■ What this task involves ■
Locate the line that contains "Continue the Blender" and the line that contains "24), plastic, alarm)". Copy both of them exactly, together with every line between them, and no others.

[START]

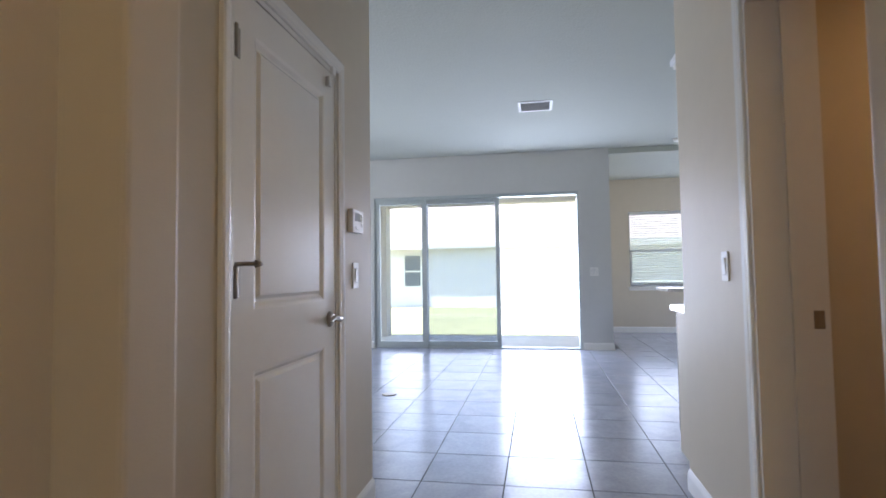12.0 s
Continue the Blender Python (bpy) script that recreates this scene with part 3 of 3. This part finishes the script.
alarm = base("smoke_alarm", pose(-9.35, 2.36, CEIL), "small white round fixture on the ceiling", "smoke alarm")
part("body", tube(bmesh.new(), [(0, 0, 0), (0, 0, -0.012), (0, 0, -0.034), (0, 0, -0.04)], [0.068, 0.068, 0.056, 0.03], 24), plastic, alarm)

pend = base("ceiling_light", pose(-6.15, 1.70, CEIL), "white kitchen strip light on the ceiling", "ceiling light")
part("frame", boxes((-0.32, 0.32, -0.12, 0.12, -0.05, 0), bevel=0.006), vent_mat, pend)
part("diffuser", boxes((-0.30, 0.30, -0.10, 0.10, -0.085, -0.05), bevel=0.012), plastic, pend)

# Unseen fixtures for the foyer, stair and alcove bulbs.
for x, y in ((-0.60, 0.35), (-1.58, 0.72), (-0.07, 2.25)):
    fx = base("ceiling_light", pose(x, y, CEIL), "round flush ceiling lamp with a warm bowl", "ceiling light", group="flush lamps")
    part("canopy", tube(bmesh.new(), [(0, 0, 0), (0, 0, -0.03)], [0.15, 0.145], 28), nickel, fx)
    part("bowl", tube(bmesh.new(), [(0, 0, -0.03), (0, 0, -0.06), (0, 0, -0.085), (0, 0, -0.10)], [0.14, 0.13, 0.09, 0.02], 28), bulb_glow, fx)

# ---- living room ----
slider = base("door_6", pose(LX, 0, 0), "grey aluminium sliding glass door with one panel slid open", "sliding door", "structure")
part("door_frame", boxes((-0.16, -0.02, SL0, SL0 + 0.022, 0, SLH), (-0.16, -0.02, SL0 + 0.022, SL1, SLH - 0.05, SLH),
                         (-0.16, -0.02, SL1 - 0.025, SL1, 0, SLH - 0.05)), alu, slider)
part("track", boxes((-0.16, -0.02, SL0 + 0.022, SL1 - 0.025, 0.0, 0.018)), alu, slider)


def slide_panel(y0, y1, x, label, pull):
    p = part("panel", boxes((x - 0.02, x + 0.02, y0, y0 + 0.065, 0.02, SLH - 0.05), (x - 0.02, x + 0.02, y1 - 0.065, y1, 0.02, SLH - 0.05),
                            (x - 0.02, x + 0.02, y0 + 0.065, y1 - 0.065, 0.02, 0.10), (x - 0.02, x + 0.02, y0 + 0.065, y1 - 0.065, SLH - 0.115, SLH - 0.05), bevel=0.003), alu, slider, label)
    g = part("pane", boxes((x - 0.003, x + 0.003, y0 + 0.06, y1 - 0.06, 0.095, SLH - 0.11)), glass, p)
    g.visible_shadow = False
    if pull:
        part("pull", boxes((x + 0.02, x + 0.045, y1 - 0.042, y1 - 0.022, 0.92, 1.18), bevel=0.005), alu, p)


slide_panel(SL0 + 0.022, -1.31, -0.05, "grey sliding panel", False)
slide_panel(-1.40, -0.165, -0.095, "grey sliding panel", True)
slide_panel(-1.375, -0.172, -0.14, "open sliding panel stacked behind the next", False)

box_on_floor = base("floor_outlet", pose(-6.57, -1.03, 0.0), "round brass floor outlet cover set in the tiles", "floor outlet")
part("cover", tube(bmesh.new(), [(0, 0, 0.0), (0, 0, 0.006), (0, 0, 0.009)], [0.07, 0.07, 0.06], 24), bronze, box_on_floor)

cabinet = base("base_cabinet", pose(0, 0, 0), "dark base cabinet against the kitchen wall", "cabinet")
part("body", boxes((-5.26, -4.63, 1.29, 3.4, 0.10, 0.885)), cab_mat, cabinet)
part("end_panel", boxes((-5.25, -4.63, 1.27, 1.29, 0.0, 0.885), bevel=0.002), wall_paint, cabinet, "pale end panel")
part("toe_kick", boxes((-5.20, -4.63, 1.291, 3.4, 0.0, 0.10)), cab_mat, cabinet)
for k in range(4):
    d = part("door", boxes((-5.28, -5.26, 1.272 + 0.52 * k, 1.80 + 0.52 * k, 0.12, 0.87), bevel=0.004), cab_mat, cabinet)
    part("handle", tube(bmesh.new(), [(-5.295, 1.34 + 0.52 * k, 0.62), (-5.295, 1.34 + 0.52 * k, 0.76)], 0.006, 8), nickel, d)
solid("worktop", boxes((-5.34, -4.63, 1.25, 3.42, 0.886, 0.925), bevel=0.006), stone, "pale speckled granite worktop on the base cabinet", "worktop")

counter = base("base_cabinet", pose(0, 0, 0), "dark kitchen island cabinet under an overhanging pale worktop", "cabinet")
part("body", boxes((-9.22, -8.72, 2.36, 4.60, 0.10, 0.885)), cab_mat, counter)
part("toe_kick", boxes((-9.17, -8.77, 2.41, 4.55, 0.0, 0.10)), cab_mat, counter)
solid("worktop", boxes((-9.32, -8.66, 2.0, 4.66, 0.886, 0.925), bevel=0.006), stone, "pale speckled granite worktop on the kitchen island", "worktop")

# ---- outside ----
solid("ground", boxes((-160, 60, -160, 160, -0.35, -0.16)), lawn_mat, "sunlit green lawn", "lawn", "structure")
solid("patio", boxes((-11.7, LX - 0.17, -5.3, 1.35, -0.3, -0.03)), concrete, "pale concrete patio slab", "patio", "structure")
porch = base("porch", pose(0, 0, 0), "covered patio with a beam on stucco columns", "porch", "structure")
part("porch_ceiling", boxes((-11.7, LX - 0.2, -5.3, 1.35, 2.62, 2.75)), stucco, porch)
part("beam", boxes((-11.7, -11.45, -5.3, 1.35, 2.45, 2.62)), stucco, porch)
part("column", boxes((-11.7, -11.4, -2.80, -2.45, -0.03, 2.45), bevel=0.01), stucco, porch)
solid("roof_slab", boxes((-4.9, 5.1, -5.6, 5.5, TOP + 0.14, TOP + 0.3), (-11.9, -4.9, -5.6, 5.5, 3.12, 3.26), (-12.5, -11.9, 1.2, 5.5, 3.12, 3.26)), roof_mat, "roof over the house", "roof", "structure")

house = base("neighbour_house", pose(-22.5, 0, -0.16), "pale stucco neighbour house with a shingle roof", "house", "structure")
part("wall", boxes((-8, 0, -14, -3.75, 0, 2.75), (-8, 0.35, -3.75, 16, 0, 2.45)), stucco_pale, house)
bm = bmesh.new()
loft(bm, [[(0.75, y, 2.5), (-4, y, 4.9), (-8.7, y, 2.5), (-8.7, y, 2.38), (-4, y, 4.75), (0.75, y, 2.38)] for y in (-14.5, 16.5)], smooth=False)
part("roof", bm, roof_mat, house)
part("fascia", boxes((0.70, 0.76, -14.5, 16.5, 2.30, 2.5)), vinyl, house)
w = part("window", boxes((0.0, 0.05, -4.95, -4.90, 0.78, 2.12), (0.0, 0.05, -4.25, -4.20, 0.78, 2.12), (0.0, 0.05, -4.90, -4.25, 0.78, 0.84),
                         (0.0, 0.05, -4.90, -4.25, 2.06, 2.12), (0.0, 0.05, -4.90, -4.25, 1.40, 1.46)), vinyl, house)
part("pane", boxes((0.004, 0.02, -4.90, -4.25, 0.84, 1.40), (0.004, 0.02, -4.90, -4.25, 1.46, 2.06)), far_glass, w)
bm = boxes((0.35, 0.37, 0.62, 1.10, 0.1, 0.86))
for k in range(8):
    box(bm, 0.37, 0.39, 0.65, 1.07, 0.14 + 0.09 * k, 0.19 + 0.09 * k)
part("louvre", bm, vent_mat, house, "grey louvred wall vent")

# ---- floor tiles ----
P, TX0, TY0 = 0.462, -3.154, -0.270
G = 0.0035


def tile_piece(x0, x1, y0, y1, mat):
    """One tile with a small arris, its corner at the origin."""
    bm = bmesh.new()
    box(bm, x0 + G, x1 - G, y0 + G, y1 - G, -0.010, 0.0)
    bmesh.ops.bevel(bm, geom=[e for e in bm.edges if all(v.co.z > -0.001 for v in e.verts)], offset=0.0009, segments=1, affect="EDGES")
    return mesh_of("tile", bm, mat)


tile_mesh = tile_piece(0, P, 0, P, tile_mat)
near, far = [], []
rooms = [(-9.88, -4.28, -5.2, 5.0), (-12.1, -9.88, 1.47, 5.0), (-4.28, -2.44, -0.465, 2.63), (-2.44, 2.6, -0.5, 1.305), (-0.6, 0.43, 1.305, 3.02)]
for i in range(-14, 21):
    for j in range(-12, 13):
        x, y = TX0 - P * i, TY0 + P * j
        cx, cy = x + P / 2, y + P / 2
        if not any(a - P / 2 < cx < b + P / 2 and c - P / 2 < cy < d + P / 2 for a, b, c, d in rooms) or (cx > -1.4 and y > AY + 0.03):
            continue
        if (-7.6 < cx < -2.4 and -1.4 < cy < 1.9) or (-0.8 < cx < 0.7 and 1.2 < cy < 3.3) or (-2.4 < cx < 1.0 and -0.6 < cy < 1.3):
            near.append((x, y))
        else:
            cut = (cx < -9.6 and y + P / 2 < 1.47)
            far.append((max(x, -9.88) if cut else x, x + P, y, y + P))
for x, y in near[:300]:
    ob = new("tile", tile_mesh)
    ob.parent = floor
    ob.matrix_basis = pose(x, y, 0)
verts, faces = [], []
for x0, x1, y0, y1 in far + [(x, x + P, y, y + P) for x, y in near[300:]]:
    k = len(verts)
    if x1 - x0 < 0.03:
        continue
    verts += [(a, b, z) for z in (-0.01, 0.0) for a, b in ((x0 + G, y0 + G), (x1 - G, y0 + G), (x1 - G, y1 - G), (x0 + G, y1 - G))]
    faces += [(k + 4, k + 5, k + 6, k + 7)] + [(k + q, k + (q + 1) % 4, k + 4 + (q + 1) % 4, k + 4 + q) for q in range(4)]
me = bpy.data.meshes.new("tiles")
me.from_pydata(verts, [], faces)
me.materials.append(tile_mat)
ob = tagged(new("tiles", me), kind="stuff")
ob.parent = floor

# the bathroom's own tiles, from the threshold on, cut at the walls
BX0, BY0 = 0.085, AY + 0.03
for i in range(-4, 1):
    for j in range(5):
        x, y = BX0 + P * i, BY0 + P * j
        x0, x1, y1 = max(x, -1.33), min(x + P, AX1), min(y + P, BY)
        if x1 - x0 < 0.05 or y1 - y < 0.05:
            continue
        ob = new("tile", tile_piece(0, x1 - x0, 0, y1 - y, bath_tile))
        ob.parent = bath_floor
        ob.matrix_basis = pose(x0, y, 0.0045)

[END]

■ Full output ■
Continue the Blender Python (bpy) script that recreates this scene with part 3 of 3. This part finishes the script.
alarm = base("smoke_alarm", pose(-9.35, 2.36, CEIL), "small white round fixture on the ceiling", "smoke alarm")
part("body", tube(bmesh.new(), [(0, 0, 0), (0, 0, -0.012), (0, 0, -0.034), (0, 0, -0.04)], [0.068, 0.068, 0.056, 0.03], 24), plastic, alarm)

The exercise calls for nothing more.